Thursday, October 14, 2010

An Energetic and Self-sacrificing Rector: The Rev. Henry MacKay



The first rector of St. Paul’s Church was the Rev. Henry MacKay (pronounced “Mac-eye”) (seen here as a young man) A Scotsman, MacKay was born on the Rock of Gibraltar on June 15, 1822. In Canon Richard Davies 1957 history of our parish it was reported that MacKay had earlier been a missionary in Bermuda before coming here. Discussions with MacKay’s great-grandson, Mr. Edwin Shaw of Juneau, Alaska, however have revealed that this was likely not the case. According to Mr. Shaw, MacKay first came to America because he did not want to work in his family’s whiskey distillery in Scotland.

In any case, MacKay was ordained to the priesthood on October 24, 1859 by Bishop Samuel Bowman, and served as a missionary in Beaver County before coming to Monongahela. The Rev. Norman writes of the years of MacKay’s ministry here during the Civil War:

For several years little more could be done than to keep the little flock together, and even this was a difficult and delicate task during those feverish excitements that disturbed the late Rebellion.

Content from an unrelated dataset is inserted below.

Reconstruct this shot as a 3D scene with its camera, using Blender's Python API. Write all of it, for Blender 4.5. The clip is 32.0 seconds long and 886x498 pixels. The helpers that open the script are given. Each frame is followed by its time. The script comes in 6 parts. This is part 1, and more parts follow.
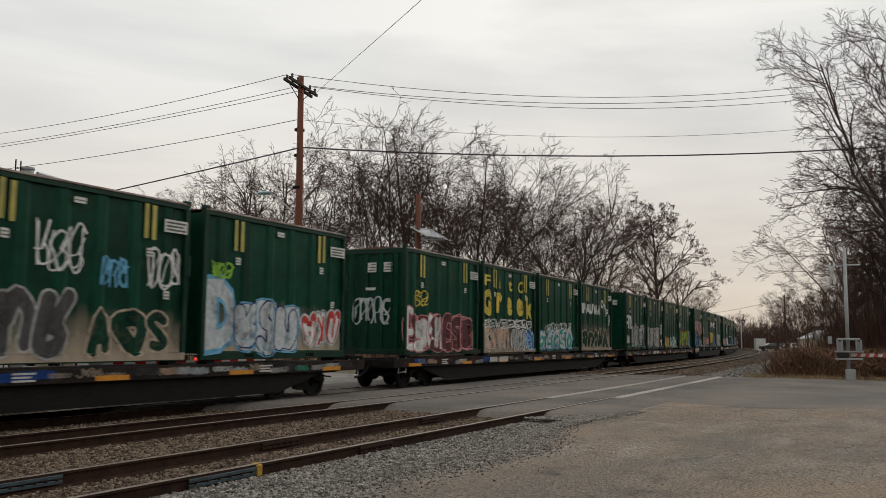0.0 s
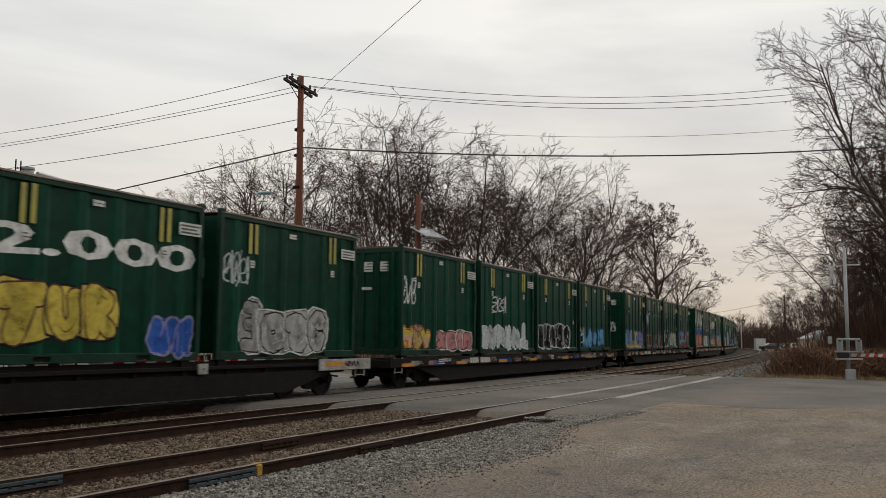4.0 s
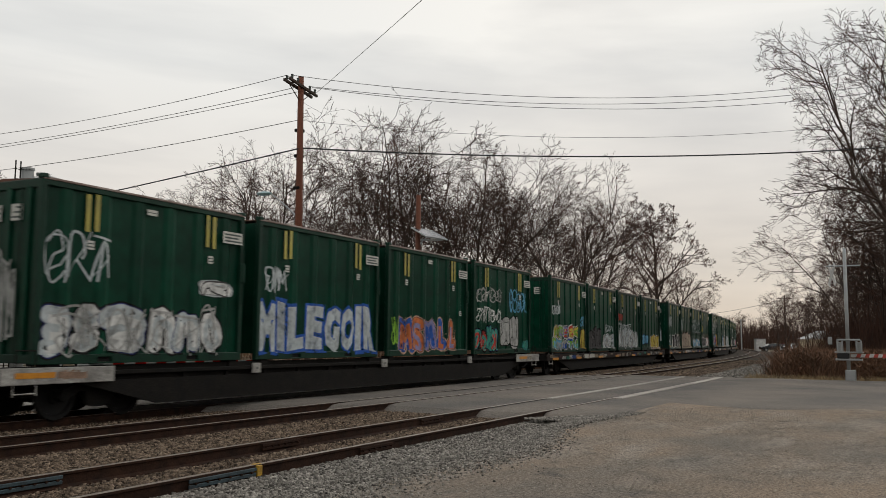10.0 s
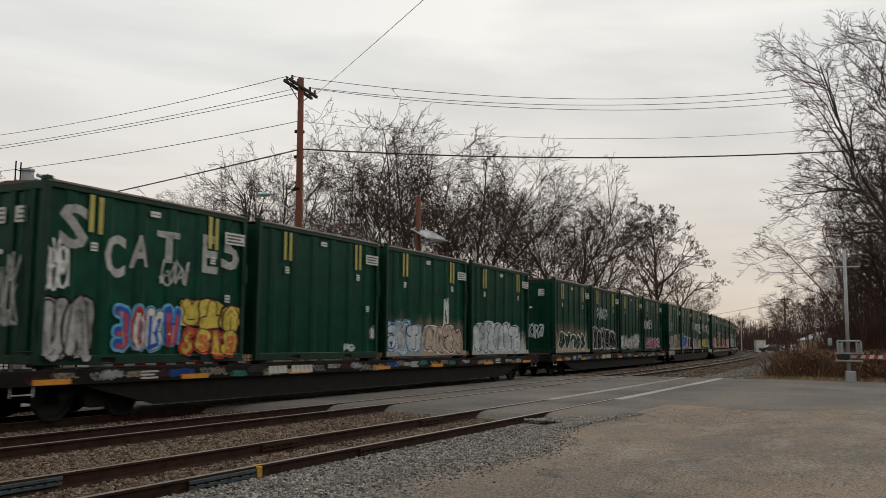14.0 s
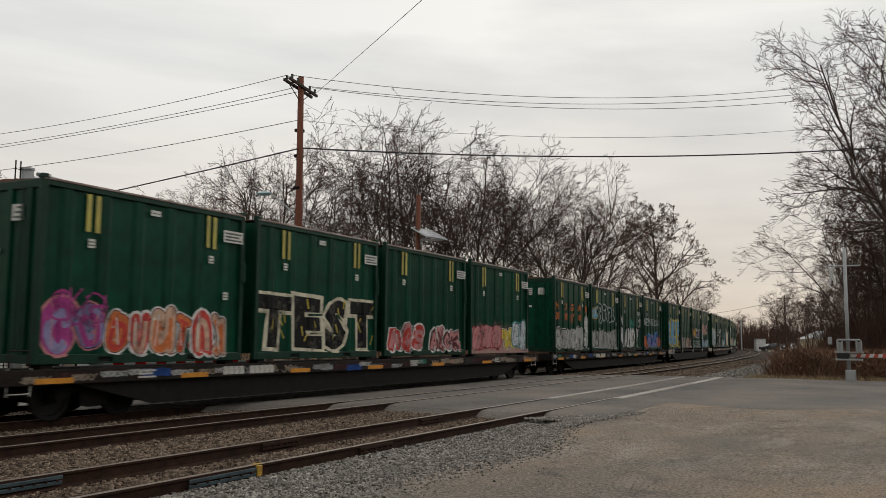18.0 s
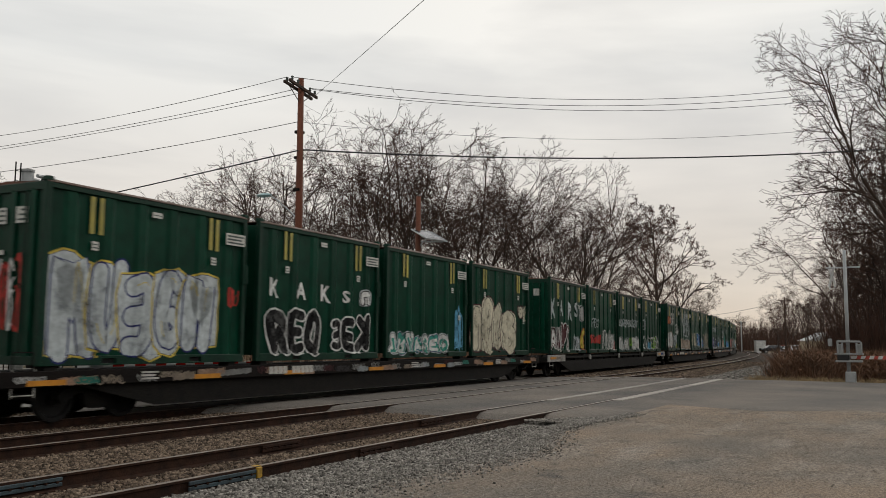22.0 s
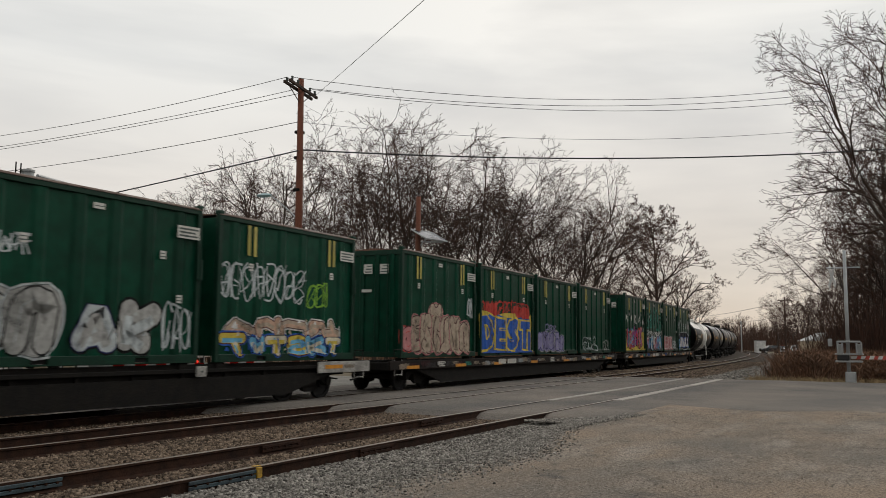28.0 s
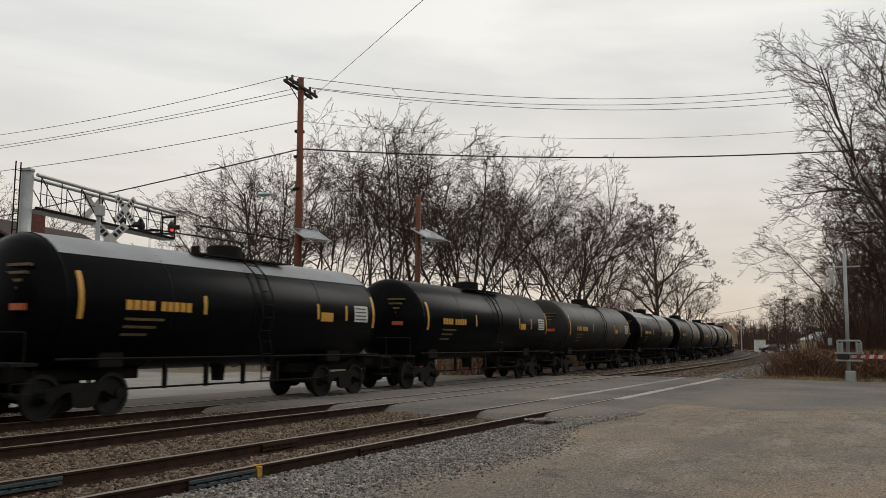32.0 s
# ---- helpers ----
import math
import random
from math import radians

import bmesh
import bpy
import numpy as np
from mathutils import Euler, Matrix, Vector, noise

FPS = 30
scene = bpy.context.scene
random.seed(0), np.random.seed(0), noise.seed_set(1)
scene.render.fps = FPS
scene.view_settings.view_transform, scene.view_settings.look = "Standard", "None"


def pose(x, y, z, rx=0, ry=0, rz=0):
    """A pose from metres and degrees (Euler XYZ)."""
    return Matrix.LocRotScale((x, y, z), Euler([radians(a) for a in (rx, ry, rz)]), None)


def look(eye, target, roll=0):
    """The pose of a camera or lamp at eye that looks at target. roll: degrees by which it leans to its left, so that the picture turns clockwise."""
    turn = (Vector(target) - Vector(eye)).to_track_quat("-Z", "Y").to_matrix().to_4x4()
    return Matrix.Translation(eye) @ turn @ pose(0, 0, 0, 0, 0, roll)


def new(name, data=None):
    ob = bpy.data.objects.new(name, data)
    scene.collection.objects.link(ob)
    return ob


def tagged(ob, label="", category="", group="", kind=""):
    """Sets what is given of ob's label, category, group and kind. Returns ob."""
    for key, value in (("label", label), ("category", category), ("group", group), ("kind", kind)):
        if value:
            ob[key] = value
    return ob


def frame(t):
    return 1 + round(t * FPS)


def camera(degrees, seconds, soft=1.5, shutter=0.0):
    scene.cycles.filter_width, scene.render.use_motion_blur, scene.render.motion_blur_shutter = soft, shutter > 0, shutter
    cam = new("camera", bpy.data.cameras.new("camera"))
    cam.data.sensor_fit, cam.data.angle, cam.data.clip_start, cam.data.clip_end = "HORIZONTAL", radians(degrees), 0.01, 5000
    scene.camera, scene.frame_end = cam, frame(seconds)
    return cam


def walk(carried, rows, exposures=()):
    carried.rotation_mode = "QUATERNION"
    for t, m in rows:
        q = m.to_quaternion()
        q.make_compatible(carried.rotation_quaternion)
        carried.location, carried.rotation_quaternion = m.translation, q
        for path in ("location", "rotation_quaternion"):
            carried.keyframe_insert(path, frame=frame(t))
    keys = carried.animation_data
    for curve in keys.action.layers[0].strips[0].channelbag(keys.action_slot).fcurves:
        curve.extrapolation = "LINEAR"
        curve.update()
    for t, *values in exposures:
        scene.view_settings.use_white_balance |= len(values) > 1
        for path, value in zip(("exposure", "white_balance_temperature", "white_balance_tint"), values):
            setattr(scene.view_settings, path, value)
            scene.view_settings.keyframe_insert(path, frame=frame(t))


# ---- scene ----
# ================= camera =================
EYE = Vector((0.0, 0.0, 1.562))
PHI, PITCH, ROLL = 28.067, 5.986, 0.518
cam = camera(54.12, 32.0, soft=0.75, shutter=0.12)


def aim(tilt):
    a, b = radians(PHI), radians(PITCH + tilt)
    way = Vector((math.cos(a) * math.cos(b), math.sin(a) * math.cos(b), math.sin(b)))
    return look(EYE, EYE + way, ROLL)


TILTS = ((0, -0.037), (7, -0.037), (8, 0), (13.4, 0), (14, 0.07), (14.5, 0.1), (15.5, 0.11), (16.5, 0.06), (17, 0), (19.5, 0), (20, 0.06),
         (21, 0.11), (22, 0.11), (23, 0.07), (24, 0.01), (25, 0.07), (25.5, 0.11), (26.5, 0.17), (27.5, 0.18), (28, 0.12), (29, 0.11), (30, 0.07),
         (31, 0.01), (31.5, 0.01), (32, 0.06))
walk(cam, [(t, aim(d)) for t, d in TILTS])

# ================= sky and light =================
SUN_EL, SUN_AZ = 28.0, 20.0     # low veiled sun, towards +x and a little to the right of the tracks
world = bpy.data.worlds.new("overcast_sky")
scene.world = world
world.use_nodes = True
wn, wl = world.node_tree.nodes, world.node_tree.links
wn.clear()


def wnode(kind, **sets):
    n = wn.new(kind)
    for k, v in sets.items():
        n.inputs[k].default_value = v
    return n


w_co = wnode("ShaderNodeTexCoord")
w_map = wnode("ShaderNodeMapping", Scale=(1.1, 1.1, 5.5), Rotation=(0, 0, 0.5))
wl.new(w_co.outputs["Generated"], w_map.inputs["Vector"])
w_noise = wnode("ShaderNodeTexNoise", Scale=1.9, Detail=5.0, Roughness=0.5, Distortion=0.35)
wl.new(w_map.outputs["Vector"], w_noise.inputs["Vector"])
w_cloud = wn.new("ShaderNodeValToRGB")
w_cloud.color_ramp.elements[0].position, w_cloud.color_ramp.elements[0].color = 0.32, (0.66, 0.662, 0.65, 1)
w_cloud.color_ramp.elements[1].position, w_cloud.color_ramp.elements[1].color = 0.56, (0.855, 0.846, 0.808, 1)
wl.new(w_noise.outputs["Fac"], w_cloud.inputs["Fac"])
w_sep = wnode("ShaderNodeSeparateXYZ")
wl.new(w_co.outputs["Generated"], w_sep.inputs[0])
w_low = wn.new("ShaderNodeValToRGB")          # warmer, duller veil towards the horizon
w_low.color_ramp.elements[0].position, w_low.color_ramp.elements[0].color = 0.0, (0.80, 0.70, 0.63, 1)
w_low.color_ramp.elements[1].position, w_low.color_ramp.elements[1].color = 0.30, (1, 1, 1, 1)
wl.new(w_sep.outputs["Z"], w_low.inputs["Fac"])
w_mul = wn.new("ShaderNodeMix")
w_mul.data_type, w_mul.blend_type = "RGBA", "MULTIPLY"
w_mul.inputs["Factor"].default_value = 1.0
wl.new(w_cloud.outputs["Color"], w_mul.inputs["A"])
wl.new(w_low.outputs["Color"], w_mul.inputs["B"])
w_sky = wn.new("ShaderNodeTexSky")
w_sky.sky_type, w_sky.sun_disc = "NISHITA", False
w_sky.sun_elevation, w_sky.sun_rotation = radians(SUN_EL), radians(90 - SUN_AZ)
w_bg1, w_bg2, w_add = wnode("ShaderNodeBackground", Strength=0.95), wnode("ShaderNodeBackground", Strength=0.006), wn.new("ShaderNodeAddShader")
wl.new(w_mul.outputs["Result"], w_bg1.inputs["Color"])
wl.new(w_sky.outputs["Color"], w_bg2.inputs["Color"])
wl.new(w_bg1.outputs[0], w_add.inputs[0])
wl.new(w_bg2.outputs[0], w_add.inputs[1])
w_out = wn.new("ShaderNodeOutputWorld")
wl.new(w_add.outputs[0], w_out.inputs["Surface"])
sun = new("sun", bpy.data.lights.new("sun", "SUN"))
sun.data.energy, sun.data.angle, sun.data.color = 0.6, radians(25), (1.0, 0.95, 0.88)
sun.matrix_world = look((60, -20, 45), (60 - math.cos(radians(SUN_AZ)) * 10, -20 + 10 * math.sin(radians(SUN_AZ)), 45 - 10 * math.tan(radians(SUN_EL))))

# ================= materials =================
MATS = {}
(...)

It is a proof of faithful and successful pastoral work, that amidst such trials and distracting circumstances, no material loss should be sustained in numbers, nor spiritual decay be felt in the work…

MacKay was instrumental in the organization and fundraising for the construction of our current church building. On September 3, 1866, the cornerstone was laid by the Rt. Rev. John Kerfoot, first bishop of Pittsburgh. In his official diary Bishop Kerfoot wrote that he was pleased to find in Monongahela a “vigorous parish” with an “energetic and self-sacrificing” rector striving hard to complete their house of worship.

In 1869, the church building still unfinished, the Rev. MacKay was called away from Monongahela to do missionary work in the eastern parts of Butler County. MacKay later spent most of his career serving a parish in Newton Lower Falls, Massachusetts. In 1883 MacKay was present at the consecration of St. Paul’s Church building and “saw his long-deferred hopes fulfilled and realized that his labor had not been in vain”

After a long and devoted career in the ministry the Rev. Henry MacKay (seen here in later years) retired westward to New Mexico. There he was active in many successful and important business ventures. He died in 1906 and is buried in Las Vegas, New Mexico.